The Great Gatsby
Categories: [ TV/Cinema ]
Nick Carraway tells his psychiatrist about his meeting of Jay Gatsby in 1922 in New York. Carraway's cousin, Tom Buchanan is a domineering man whose wife Daisy introduces her friend Jordan Baker to Carraway. Tom also has a mistress, Myrtle, wife of a garage owner in a disreputable part of the city, whom Nick meets at a party. Carraway has bought a house next to Gatsby's mansion and wonders about the mysterious man. One day, Nick is invited to one of the extravagant parties held by Gatsby, and is apparently the only person with an invitation.
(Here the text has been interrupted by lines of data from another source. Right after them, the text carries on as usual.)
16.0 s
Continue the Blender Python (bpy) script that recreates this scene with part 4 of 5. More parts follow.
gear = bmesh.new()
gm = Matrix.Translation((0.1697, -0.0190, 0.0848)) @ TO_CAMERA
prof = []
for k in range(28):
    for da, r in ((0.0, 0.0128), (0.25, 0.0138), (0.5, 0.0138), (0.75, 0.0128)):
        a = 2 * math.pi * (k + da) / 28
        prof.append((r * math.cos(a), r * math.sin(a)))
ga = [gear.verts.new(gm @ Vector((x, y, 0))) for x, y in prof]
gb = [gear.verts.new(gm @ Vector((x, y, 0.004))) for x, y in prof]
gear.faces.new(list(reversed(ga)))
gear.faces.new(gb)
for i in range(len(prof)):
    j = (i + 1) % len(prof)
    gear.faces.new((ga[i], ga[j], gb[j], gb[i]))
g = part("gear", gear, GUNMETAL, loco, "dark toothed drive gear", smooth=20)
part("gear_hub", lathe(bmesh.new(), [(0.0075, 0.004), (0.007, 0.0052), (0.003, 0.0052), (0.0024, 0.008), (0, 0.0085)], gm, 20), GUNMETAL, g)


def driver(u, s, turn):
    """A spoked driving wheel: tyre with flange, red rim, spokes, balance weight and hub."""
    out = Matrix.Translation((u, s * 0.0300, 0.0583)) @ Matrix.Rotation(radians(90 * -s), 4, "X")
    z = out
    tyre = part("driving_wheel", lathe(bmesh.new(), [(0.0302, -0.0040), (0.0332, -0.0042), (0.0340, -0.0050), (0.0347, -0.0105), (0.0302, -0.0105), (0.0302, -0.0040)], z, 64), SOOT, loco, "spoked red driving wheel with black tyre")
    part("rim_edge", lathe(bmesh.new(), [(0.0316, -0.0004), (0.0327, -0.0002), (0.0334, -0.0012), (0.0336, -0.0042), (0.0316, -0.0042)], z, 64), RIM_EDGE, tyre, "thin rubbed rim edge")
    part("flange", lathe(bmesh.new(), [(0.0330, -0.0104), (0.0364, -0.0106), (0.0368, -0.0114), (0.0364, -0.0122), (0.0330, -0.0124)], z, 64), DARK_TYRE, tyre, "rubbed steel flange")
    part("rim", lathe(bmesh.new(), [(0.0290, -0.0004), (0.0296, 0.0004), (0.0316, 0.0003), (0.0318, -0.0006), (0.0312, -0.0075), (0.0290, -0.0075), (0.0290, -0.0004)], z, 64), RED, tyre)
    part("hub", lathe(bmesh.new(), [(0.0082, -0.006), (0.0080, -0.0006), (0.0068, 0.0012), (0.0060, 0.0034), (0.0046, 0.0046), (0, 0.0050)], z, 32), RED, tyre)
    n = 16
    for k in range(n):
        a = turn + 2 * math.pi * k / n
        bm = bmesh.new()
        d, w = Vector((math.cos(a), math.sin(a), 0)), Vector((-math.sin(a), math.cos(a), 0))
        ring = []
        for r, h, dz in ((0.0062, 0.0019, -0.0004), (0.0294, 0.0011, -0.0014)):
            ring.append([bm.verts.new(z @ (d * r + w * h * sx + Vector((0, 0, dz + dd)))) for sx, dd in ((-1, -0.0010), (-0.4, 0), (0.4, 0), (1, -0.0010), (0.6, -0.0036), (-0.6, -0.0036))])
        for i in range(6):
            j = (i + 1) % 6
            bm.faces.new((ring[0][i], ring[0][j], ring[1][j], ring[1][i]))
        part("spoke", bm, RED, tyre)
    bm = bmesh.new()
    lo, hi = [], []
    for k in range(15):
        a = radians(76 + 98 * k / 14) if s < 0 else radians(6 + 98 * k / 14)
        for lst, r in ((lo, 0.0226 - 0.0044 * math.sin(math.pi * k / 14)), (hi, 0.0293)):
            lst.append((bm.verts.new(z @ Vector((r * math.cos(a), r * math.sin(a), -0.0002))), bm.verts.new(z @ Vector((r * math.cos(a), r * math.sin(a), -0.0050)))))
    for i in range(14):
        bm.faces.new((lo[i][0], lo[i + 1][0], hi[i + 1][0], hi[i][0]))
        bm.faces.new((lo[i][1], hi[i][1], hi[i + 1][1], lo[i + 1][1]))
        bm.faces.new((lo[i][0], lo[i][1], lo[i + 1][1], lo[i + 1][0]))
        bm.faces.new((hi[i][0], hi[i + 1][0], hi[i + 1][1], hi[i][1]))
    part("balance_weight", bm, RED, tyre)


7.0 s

Gatsby asks Nick to invite his cousin Daisy for tea at his cottage one day, when Gatsby would just happen to visit his neighbour. Nick learns bit by bit that Gatsby had met Daisy five years earlier when he was in the army and had fallen in love with her. But since he was poor, he could not marry her and she then married Tom and started to throw parties in the hope she would attend. Gatsby and Daisy begin an affair, but when she ask him to run away with her he refuses, saying she must divorce Tom. Gatsby pressures Daisy to tell Tom she is leaving him, and during a dinner at the Buchanan Tom becomes suspicious of Gatsby and his wife, but Daisy changes the subject, suggesting they all go into town, at the Plaza Hotel. There Gatsby tells Tom that his wife never loved him (which is not quite true) and Tom reciprocates exposing Gatsby as a nobody who made his fortune through bootlegging with mobsters. Gatsby and Daisy leave and on the way back home they pass by Myrtle's garage and accidentally kill her but do not stop. Nick eventually deduces that Daisy was driving that night but Gatsby protects her by letting people believe is is responsible. He then waits for Daisy's phone call where she would tell him she has finally left Tom, but he is instead killed by Myrtle's husband. Nobody attends Gatsby's funeral except Nick, as now that his past is know and he is still thought to be Myrtle's killer, he has become an outcast from the society of the wealthy. In the end, Nick reflects on Gatsby's ability to hope.